Every record should be repeated exactly, except that pictures are left out.

Start of PROVIDED DATA

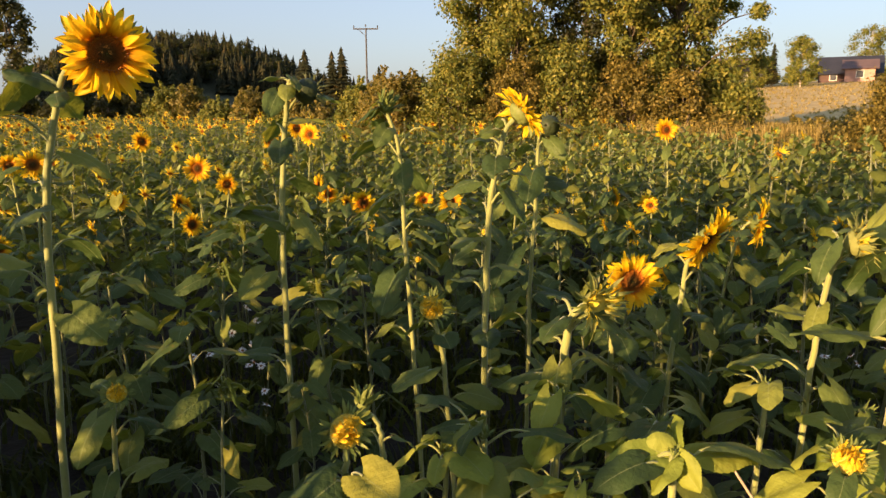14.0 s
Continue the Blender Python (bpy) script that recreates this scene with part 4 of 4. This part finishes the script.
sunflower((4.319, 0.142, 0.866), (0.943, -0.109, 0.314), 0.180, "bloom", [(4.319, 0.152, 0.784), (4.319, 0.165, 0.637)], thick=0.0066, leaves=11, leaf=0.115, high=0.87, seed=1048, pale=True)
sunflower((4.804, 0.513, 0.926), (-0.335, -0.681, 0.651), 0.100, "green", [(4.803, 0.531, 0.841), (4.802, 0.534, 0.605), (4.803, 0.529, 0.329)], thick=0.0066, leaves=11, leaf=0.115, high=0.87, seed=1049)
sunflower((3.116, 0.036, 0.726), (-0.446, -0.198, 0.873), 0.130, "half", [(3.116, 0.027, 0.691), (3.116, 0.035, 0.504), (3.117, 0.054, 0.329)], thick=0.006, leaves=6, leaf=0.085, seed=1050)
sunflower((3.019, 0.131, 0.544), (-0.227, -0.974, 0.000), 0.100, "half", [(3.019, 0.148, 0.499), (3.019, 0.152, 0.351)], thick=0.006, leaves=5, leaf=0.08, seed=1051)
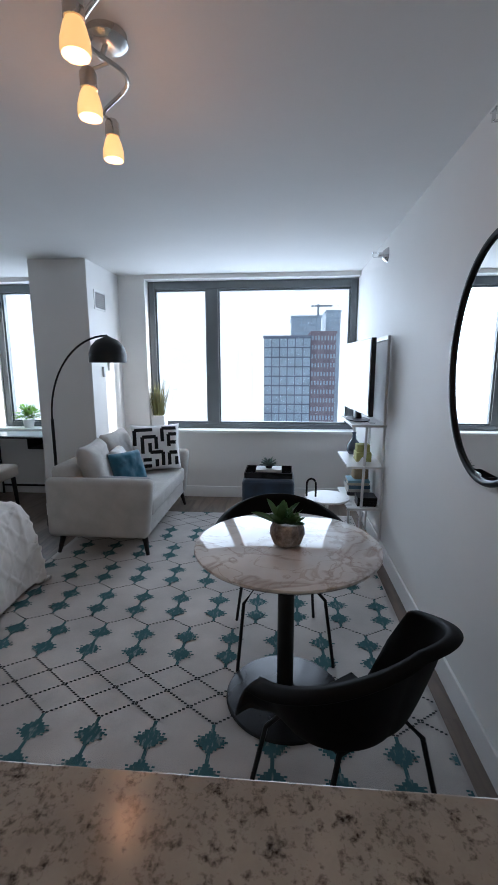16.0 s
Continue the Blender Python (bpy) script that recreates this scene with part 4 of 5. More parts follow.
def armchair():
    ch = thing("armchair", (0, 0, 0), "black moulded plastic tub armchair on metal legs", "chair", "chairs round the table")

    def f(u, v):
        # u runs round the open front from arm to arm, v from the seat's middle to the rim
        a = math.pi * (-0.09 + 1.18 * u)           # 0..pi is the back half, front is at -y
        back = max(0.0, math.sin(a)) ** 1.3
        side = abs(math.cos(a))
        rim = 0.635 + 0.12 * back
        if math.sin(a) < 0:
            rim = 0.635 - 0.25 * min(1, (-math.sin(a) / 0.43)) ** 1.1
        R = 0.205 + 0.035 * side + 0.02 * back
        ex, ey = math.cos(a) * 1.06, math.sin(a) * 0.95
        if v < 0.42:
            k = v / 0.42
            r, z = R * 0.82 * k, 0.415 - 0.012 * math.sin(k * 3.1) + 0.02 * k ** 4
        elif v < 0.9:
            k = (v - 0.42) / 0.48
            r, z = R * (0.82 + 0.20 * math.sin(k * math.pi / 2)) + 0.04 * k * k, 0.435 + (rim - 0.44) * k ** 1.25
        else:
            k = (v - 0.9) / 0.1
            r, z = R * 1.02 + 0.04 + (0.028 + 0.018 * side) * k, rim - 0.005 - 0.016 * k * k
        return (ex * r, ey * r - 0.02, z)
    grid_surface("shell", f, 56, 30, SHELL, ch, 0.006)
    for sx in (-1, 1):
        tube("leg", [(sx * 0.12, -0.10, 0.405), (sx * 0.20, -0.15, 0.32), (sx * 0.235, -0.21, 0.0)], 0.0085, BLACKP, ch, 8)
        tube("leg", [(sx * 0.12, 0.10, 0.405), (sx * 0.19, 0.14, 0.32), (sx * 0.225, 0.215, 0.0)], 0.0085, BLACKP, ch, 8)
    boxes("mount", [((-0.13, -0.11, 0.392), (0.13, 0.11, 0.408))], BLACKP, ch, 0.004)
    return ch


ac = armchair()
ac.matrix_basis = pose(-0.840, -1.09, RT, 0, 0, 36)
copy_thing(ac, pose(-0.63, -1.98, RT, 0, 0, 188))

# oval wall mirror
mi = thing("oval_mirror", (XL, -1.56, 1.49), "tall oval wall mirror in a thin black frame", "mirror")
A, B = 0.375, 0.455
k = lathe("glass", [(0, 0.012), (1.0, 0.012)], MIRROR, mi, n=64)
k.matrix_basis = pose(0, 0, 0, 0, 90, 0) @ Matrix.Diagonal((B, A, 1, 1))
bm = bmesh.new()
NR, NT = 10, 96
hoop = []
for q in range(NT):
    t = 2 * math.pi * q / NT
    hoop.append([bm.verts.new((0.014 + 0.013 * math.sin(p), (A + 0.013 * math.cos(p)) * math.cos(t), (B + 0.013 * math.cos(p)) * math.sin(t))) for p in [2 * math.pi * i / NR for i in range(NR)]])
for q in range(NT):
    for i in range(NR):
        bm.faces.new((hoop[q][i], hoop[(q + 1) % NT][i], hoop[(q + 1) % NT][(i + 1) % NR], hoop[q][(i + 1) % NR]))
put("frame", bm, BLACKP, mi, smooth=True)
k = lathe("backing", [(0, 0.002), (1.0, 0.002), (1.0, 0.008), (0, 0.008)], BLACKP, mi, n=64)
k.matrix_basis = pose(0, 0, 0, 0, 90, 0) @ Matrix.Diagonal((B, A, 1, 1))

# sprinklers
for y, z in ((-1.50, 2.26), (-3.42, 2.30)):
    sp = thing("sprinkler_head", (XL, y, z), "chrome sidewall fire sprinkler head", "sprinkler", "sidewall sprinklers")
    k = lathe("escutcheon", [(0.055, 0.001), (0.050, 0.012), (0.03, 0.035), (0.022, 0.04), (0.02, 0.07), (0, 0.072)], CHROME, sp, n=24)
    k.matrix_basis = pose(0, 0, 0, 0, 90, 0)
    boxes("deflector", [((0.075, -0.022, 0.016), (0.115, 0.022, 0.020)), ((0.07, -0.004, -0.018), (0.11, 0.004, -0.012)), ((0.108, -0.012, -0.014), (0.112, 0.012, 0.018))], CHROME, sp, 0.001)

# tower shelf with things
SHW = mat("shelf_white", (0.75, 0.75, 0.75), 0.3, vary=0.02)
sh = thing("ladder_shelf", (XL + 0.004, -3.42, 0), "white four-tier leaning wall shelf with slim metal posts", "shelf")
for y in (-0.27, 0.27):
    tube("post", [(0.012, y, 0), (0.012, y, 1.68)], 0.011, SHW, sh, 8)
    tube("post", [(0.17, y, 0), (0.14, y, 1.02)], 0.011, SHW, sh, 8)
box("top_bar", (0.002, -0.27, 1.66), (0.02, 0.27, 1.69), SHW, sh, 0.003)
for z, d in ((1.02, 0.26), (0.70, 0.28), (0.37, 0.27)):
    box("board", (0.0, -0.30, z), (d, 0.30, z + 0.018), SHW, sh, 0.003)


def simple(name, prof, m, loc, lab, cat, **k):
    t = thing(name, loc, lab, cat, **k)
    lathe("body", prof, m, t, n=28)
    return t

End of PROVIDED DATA

* EXPECTED ANSWER *
14.0 s
Continue the Blender Python (bpy) script that recreates this scene with part 4 of 4. This part finishes the script.
sunflower((4.319, 0.142, 0.866), (0.943, -0.109, 0.314), 0.180, "bloom", [(4.319, 0.152, 0.784), (4.319, 0.165, 0.637)], thick=0.0066, leaves=11, leaf=0.115, high=0.87, seed=1048, pale=True)
sunflower((4.804, 0.513, 0.926), (-0.335, -0.681, 0.651), 0.100, "green", [(4.803, 0.531, 0.841), (4.802, 0.534, 0.605), (4.803, 0.529, 0.329)], thick=0.0066, leaves=11, leaf=0.115, high=0.87, seed=1049)
sunflower((3.116, 0.036, 0.726), (-0.446, -0.198, 0.873), 0.130, "half", [(3.116, 0.027, 0.691), (3.116, 0.035, 0.504), (3.117, 0.054, 0.329)], thick=0.006, leaves=6, leaf=0.085, seed=1050)
sunflower((3.019, 0.131, 0.544), (-0.227, -0.974, 0.000), 0.100, "half", [(3.019, 0.148, 0.499), (3.019, 0.152, 0.351)], thick=0.006, leaves=5, leaf=0.08, seed=1051)
16.0 s
Continue the Blender Python (bpy) script that recreates this scene with part 4 of 5. More parts follow.
def armchair():
    ch = thing("armchair", (0, 0, 0), "black moulded plastic tub armchair on metal legs", "chair", "chairs round the table")

    def f(u, v):
        # u runs round the open front from arm to arm, v from the seat's middle to the rim
        a = math.pi * (-0.09 + 1.18 * u)           # 0..pi is the back half, front is at -y
        back = max(0.0, math.sin(a)) ** 1.3
        side = abs(math.cos(a))
        rim = 0.635 + 0.12 * back
        if math.sin(a) < 0:
            rim = 0.635 - 0.25 * min(1, (-math.sin(a) / 0.43)) ** 1.1
        R = 0.205 + 0.035 * side + 0.02 * back
        ex, ey = math.cos(a) * 1.06, math.sin(a) * 0.95
        if v < 0.42:
            k = v / 0.42
            r, z = R * 0.82 * k, 0.415 - 0.012 * math.sin(k * 3.1) + 0.02 * k ** 4
        elif v < 0.9:
            k = (v - 0.42) / 0.48
            r, z = R * (0.82 + 0.20 * math.sin(k * math.pi / 2)) + 0.04 * k * k, 0.435 + (rim - 0.44) * k ** 1.25
        else:
            k = (v - 0.9) / 0.1
            r, z = R * 1.02 + 0.04 + (0.028 + 0.018 * side) * k, rim - 0.005 - 0.016 * k * k
        return (ex * r, ey * r - 0.02, z)
    grid_surface("shell", f, 56, 30, SHELL, ch, 0.006)
    for sx in (-1, 1):
        tube("leg", [(sx * 0.12, -0.10, 0.405), (sx * 0.20, -0.15, 0.32), (sx * 0.235, -0.21, 0.0)], 0.0085, BLACKP, ch, 8)
        tube("leg", [(sx * 0.12, 0.10, 0.405), (sx * 0.19, 0.14, 0.32), (sx * 0.225, 0.215, 0.0)], 0.0085, BLACKP, ch, 8)
    boxes("mount", [((-0.13, -0.11, 0.392), (0.13, 0.11, 0.408))], BLACKP, ch, 0.004)
    return ch


ac = armchair()
ac.matrix_basis = pose(-0.840, -1.09, RT, 0, 0, 36)
copy_thing(ac, pose(-0.63, -1.98, RT, 0, 0, 188))

# oval wall mirror
mi = thing("oval_mirror", (XL, -1.56, 1.49), "tall oval wall mirror in a thin black frame", "mirror")
A, B = 0.375, 0.455
k = lathe("glass", [(0, 0.012), (1.0, 0.012)], MIRROR, mi, n=64)
k.matrix_basis = pose(0, 0, 0, 0, 90, 0) @ Matrix.Diagonal((B, A, 1, 1))
bm = bmesh.new()
NR, NT = 10, 96
hoop = []
for q in range(NT):
    t = 2 * math.pi * q / NT
    hoop.append([bm.verts.new((0.014 + 0.013 * math.sin(p), (A + 0.013 * math.cos(p)) * math.cos(t), (B + 0.013 * math.cos(p)) * math.sin(t))) for p in [2 * math.pi * i / NR for i in range(NR)]])
for q in range(NT):
    for i in range(NR):
        bm.faces.new((hoop[q][i], hoop[(q + 1) % NT][i], hoop[(q + 1) % NT][(i + 1) % NR], hoop[q][(i + 1) % NR]))
put("frame", bm, BLACKP, mi, smooth=True)
k = lathe("backing", [(0, 0.002), (1.0, 0.002), (1.0, 0.008), (0, 0.008)], BLACKP, mi, n=64)
k.matrix_basis = pose(0, 0, 0, 0, 90, 0) @ Matrix.Diagonal((B, A, 1, 1))

# sprinklers
for y, z in ((-1.50, 2.26), (-3.42, 2.30)):
    sp = thing("sprinkler_head", (XL, y, z), "chrome sidewall fire sprinkler head", "sprinkler", "sidewall sprinklers")
    k = lathe("escutcheon", [(0.055, 0.001), (0.050, 0.012), (0.03, 0.035), (0.022, 0.04), (0.02, 0.07), (0, 0.072)], CHROME, sp, n=24)
    k.matrix_basis = pose(0, 0, 0, 0, 90, 0)
    boxes("deflector", [((0.075, -0.022, 0.016), (0.115, 0.022, 0.020)), ((0.07, -0.004, -0.018), (0.11, 0.004, -0.012)), ((0.108, -0.012, -0.014), (0.112, 0.012, 0.018))], CHROME, sp, 0.001)

# tower shelf with things
SHW = mat("shelf_white", (0.75, 0.75, 0.75), 0.3, vary=0.02)
sh = thing("ladder_shelf", (XL + 0.004, -3.42, 0), "white four-tier leaning wall shelf with slim metal posts", "shelf")
for y in (-0.27, 0.27):
    tube("post", [(0.012, y, 0), (0.012, y, 1.68)], 0.011, SHW, sh, 8)
    tube("post", [(0.17, y, 0), (0.14, y, 1.02)], 0.011, SHW, sh, 8)
box("top_bar", (0.002, -0.27, 1.66), (0.02, 0.27, 1.69), SHW, sh, 0.003)
for z, d in ((1.02, 0.26), (0.70, 0.28), (0.37, 0.27)):
    box("board", (0.0, -0.30, z), (d, 0.30, z + 0.018), SHW, sh, 0.003)


def simple(name, prof, m, loc, lab, cat, **k):
    t = thing(name, loc, lab, cat, **k)
    lathe("body", prof, m, t, n=28)
    return t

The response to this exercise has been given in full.